EXERCISE DETAILS: Your task is to give the listing below back word for word, pictures excluded.

* start GIVEN MATERIAL *

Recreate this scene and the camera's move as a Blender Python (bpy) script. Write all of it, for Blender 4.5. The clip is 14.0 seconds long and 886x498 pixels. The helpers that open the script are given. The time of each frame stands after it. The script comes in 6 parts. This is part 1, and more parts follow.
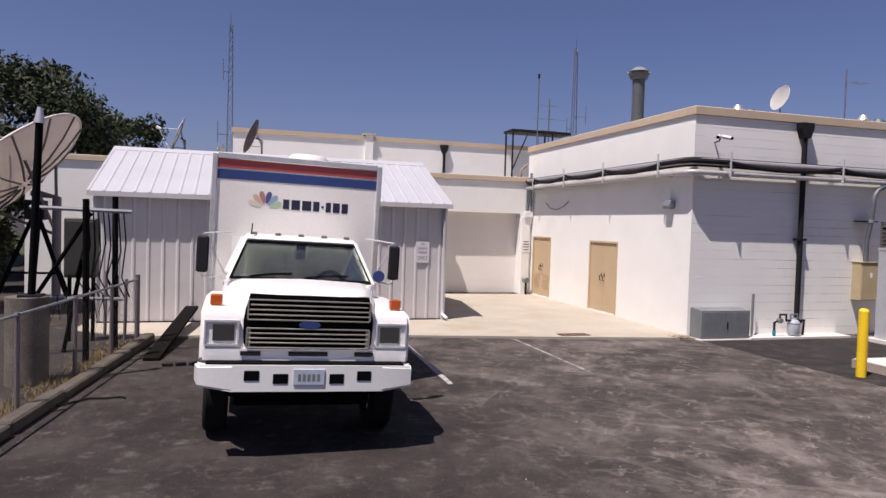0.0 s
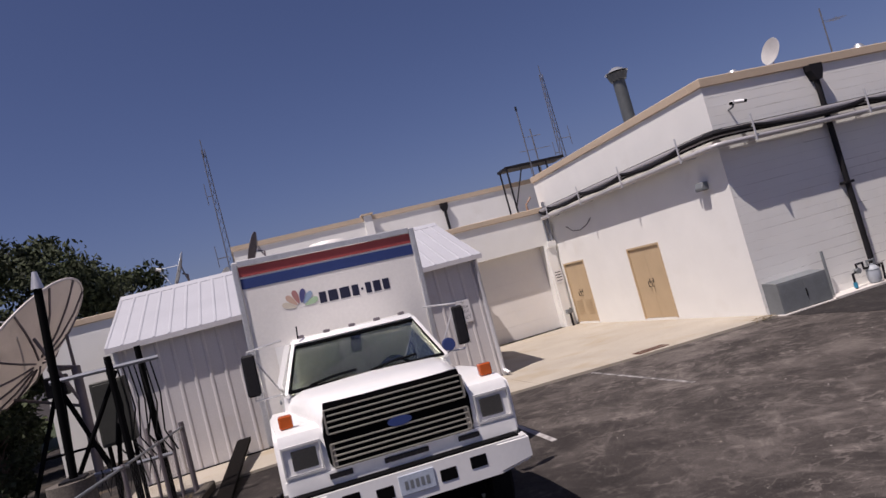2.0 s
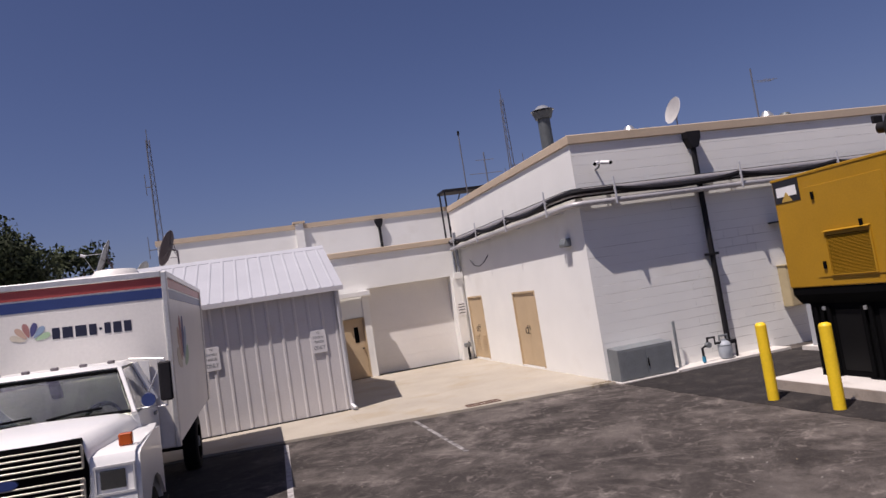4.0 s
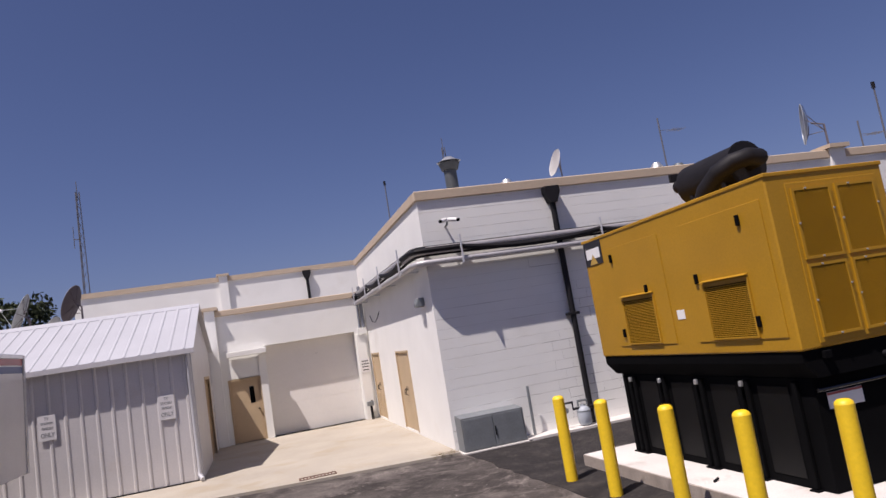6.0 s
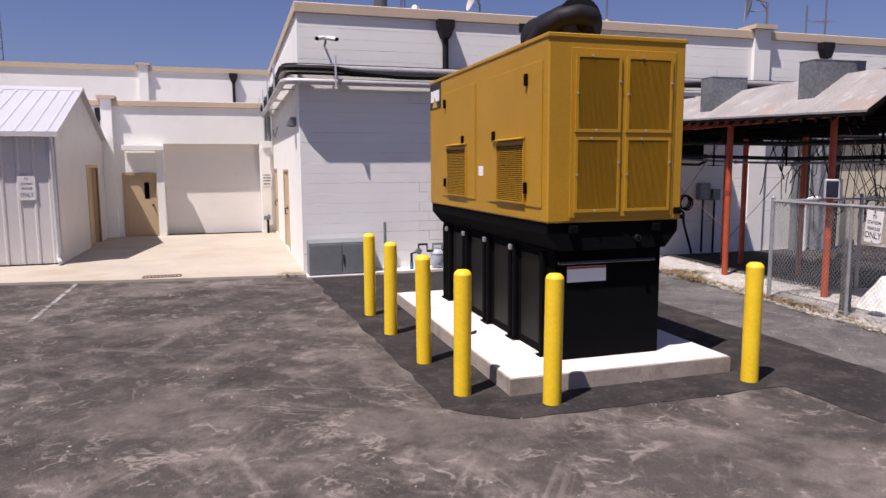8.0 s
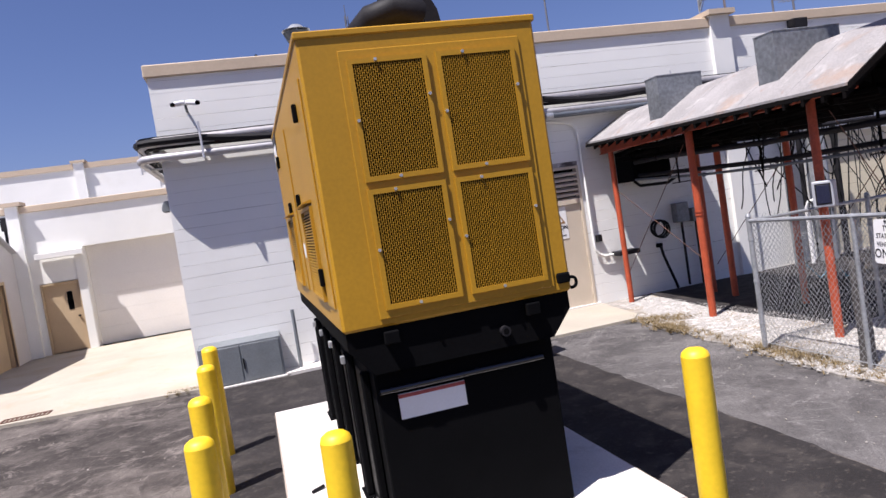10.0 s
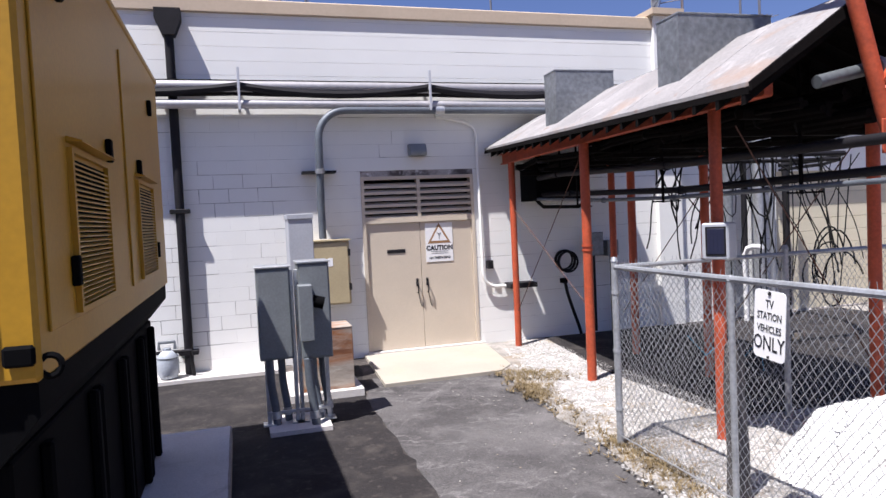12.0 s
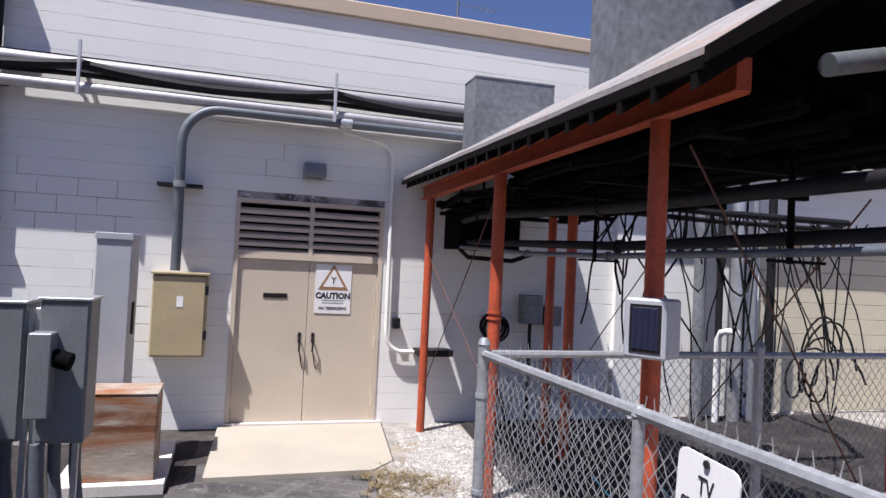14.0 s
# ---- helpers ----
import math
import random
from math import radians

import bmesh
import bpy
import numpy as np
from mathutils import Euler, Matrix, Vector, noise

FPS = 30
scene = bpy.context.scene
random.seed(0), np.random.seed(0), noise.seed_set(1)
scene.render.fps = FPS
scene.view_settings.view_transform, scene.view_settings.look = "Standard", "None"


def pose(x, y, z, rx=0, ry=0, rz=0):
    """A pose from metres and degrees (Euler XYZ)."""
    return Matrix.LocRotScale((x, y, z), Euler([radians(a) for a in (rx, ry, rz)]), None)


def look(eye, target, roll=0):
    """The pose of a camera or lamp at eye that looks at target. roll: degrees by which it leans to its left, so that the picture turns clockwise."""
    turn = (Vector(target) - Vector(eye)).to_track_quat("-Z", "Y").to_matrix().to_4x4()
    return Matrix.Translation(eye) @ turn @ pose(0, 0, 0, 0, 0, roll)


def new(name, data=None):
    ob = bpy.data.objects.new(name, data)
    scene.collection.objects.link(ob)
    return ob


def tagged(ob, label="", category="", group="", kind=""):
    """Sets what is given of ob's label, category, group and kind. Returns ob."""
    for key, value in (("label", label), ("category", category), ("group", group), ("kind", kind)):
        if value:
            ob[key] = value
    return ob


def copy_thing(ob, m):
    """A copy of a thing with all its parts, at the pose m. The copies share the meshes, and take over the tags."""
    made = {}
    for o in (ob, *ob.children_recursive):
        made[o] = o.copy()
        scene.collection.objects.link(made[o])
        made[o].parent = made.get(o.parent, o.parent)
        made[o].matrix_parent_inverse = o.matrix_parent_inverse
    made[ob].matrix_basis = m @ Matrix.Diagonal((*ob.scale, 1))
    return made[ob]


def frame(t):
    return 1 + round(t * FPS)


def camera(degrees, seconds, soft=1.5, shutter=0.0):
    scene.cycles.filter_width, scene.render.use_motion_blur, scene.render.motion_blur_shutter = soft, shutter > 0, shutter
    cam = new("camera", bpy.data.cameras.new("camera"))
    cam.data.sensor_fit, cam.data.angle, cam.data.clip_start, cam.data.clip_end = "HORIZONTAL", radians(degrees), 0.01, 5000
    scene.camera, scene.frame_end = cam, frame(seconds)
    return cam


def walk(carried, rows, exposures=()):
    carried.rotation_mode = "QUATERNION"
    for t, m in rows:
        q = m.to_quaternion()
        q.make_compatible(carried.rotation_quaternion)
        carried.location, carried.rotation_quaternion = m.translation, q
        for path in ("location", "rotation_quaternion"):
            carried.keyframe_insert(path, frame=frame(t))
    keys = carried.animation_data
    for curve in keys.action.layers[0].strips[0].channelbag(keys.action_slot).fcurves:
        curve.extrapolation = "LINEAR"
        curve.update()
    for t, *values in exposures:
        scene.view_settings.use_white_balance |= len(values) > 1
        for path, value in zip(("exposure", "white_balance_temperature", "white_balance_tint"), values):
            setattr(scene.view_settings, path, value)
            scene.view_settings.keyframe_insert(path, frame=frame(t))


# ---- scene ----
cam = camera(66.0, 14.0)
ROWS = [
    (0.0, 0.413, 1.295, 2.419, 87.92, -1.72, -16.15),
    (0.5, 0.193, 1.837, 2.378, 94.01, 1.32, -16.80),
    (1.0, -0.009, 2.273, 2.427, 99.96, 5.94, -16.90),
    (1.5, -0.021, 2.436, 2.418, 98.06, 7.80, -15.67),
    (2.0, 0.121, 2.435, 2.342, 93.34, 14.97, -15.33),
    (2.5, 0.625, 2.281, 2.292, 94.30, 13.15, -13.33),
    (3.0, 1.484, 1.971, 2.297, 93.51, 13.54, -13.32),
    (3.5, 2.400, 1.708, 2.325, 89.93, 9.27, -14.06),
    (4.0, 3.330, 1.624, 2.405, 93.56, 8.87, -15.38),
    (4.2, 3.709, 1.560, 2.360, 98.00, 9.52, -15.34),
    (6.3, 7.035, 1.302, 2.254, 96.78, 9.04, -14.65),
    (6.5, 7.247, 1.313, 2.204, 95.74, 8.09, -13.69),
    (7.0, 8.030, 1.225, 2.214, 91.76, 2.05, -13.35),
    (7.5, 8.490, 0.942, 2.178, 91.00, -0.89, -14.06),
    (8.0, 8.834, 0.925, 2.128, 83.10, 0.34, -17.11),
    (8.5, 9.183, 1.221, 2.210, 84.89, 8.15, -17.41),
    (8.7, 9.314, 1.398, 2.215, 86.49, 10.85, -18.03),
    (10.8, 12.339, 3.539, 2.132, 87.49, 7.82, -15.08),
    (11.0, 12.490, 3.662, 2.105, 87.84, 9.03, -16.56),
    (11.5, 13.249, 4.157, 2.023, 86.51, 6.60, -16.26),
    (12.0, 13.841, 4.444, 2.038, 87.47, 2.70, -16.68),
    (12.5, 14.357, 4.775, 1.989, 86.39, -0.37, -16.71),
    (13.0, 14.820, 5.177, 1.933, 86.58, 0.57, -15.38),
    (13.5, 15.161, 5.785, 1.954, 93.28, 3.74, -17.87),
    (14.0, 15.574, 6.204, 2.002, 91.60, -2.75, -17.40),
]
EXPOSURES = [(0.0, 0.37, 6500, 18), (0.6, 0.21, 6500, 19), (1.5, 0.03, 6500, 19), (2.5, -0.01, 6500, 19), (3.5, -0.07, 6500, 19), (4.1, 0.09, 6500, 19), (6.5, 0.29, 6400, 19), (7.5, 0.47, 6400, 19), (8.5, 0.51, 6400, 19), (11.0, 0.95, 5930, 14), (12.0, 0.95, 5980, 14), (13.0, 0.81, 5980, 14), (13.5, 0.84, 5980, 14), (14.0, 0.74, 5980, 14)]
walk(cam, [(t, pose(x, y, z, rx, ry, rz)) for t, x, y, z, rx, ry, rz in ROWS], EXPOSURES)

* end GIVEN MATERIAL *

PROBLEM SOLUTION:
Recreate this scene and the camera's move as a Blender Python (bpy) script. Write all of it, for Blender 4.5. The clip is 14.0 seconds long and 886x498 pixels. The helpers that open the script are given. The time of each frame stands after it. The script comes in 6 parts. This is part 1, and more parts follow.
0.0 s
2.0 s
4.0 s
6.0 s
8.0 s
10.0 s
12.0 s
14.0 s
# ---- helpers ----
import math
import random
from math import radians

import bmesh
import bpy
import numpy as np
from mathutils import Euler, Matrix, Vector, noise

FPS = 30
scene = bpy.context.scene
random.seed(0), np.random.seed(0), noise.seed_set(1)
scene.render.fps = FPS
scene.view_settings.view_transform, scene.view_settings.look = "Standard", "None"


def pose(x, y, z, rx=0, ry=0, rz=0):
    """A pose from metres and degrees (Euler XYZ)."""
    return Matrix.LocRotScale((x, y, z), Euler([radians(a) for a in (rx, ry, rz)]), None)


def look(eye, target, roll=0):
    """The pose of a camera or lamp at eye that looks at target. roll: degrees by which it leans to its left, so that the picture turns clockwise."""
    turn = (Vector(target) - Vector(eye)).to_track_quat("-Z", "Y").to_matrix().to_4x4()
    return Matrix.Translation(eye) @ turn @ pose(0, 0, 0, 0, 0, roll)


def new(name, data=None):
    ob = bpy.data.objects.new(name, data)
    scene.collection.objects.link(ob)
    return ob


def tagged(ob, label="", category="", group="", kind=""):
    """Sets what is given of ob's label, category, group and kind. Returns ob."""
    for key, value in (("label", label), ("category", category), ("group", group), ("kind", kind)):
        if value:
            ob[key] = value
    return ob


def copy_thing(ob, m):
    """A copy of a thing with all its parts, at the pose m. The copies share the meshes, and take over the tags."""
    made = {}
    for o in (ob, *ob.children_recursive):
        made[o] = o.copy()
        scene.collection.objects.link(made[o])
        made[o].parent = made.get(o.parent, o.parent)
        made[o].matrix_parent_inverse = o.matrix_parent_inverse
    made[ob].matrix_basis = m @ Matrix.Diagonal((*ob.scale, 1))
    return made[ob]


def frame(t):
    return 1 + round(t * FPS)


def camera(degrees, seconds, soft=1.5, shutter=0.0):
    scene.cycles.filter_width, scene.render.use_motion_blur, scene.render.motion_blur_shutter = soft, shutter > 0, shutter
    cam = new("camera", bpy.data.cameras.new("camera"))
    cam.data.sensor_fit, cam.data.angle, cam.data.clip_start, cam.data.clip_end = "HORIZONTAL", radians(degrees), 0.01, 5000
    scene.camera, scene.frame_end = cam, frame(seconds)
    return cam


def walk(carried, rows, exposures=()):
    carried.rotation_mode = "QUATERNION"
    for t, m in rows:
        q = m.to_quaternion()
        q.make_compatible(carried.rotation_quaternion)
        carried.location, carried.rotation_quaternion = m.translation, q
        for path in ("location", "rotation_quaternion"):
            carried.keyframe_insert(path, frame=frame(t))
    keys = carried.animation_data
    for curve in keys.action.layers[0].strips[0].channelbag(keys.action_slot).fcurves:
        curve.extrapolation = "LINEAR"
        curve.update()
    for t, *values in exposures:
        scene.view_settings.use_white_balance |= len(values) > 1
        for path, value in zip(("exposure", "white_balance_temperature", "white_balance_tint"), values):
            setattr(scene.view_settings, path, value)
            scene.view_settings.keyframe_insert(path, frame=frame(t))


# ---- scene ----
cam = camera(66.0, 14.0)
ROWS = [
    (0.0, 0.413, 1.295, 2.419, 87.92, -1.72, -16.15),
    (0.5, 0.193, 1.837, 2.378, 94.01, 1.32, -16.80),
    (1.0, -0.009, 2.273, 2.427, 99.96, 5.94, -16.90),
    (1.5, -0.021, 2.436, 2.418, 98.06, 7.80, -15.67),
    (2.0, 0.121, 2.435, 2.342, 93.34, 14.97, -15.33),
    (2.5, 0.625, 2.281, 2.292, 94.30, 13.15, -13.33),
    (3.0, 1.484, 1.971, 2.297, 93.51, 13.54, -13.32),
    (3.5, 2.400, 1.708, 2.325, 89.93, 9.27, -14.06),
    (4.0, 3.330, 1.624, 2.405, 93.56, 8.87, -15.38),
    (4.2, 3.709, 1.560, 2.360, 98.00, 9.52, -15.34),
    (6.3, 7.035, 1.302, 2.254, 96.78, 9.04, -14.65),
    (6.5, 7.247, 1.313, 2.204, 95.74, 8.09, -13.69),
    (7.0, 8.030, 1.225, 2.214, 91.76, 2.05, -13.35),
    (7.5, 8.490, 0.942, 2.178, 91.00, -0.89, -14.06),
    (8.0, 8.834, 0.925, 2.128, 83.10, 0.34, -17.11),
    (8.5, 9.183, 1.221, 2.210, 84.89, 8.15, -17.41),
    (8.7, 9.314, 1.398, 2.215, 86.49, 10.85, -18.03),
    (10.8, 12.339, 3.539, 2.132, 87.49, 7.82, -15.08),
    (11.0, 12.490, 3.662, 2.105, 87.84, 9.03, -16.56),
    (11.5, 13.249, 4.157, 2.023, 86.51, 6.60, -16.26),
    (12.0, 13.841, 4.444, 2.038, 87.47, 2.70, -16.68),
    (12.5, 14.357, 4.775, 1.989, 86.39, -0.37, -16.71),
    (13.0, 14.820, 5.177, 1.933, 86.58, 0.57, -15.38),
    (13.5, 15.161, 5.785, 1.954, 93.28, 3.74, -17.87),
    (14.0, 15.574, 6.204, 2.002, 91.60, -2.75, -17.40),
]
EXPOSURES = [(0.0, 0.37, 6500, 18), (0.6, 0.21, 6500, 19), (1.5, 0.03, 6500, 19), (2.5, -0.01, 6500, 19), (3.5, -0.07, 6500, 19), (4.1, 0.09, 6500, 19), (6.5, 0.29, 6400, 19), (7.5, 0.47, 6400, 19), (8.5, 0.51, 6400, 19), (11.0, 0.95, 5930, 14), (12.0, 0.95, 5980, 14), (13.0, 0.81, 5980, 14), (13.5, 0.84, 5980, 14), (14.0, 0.74, 5980, 14)]
walk(cam, [(t, pose(x, y, z, rx, ry, rz)) for t, x, y, z, rx, ry, rz in ROWS], EXPOSURES)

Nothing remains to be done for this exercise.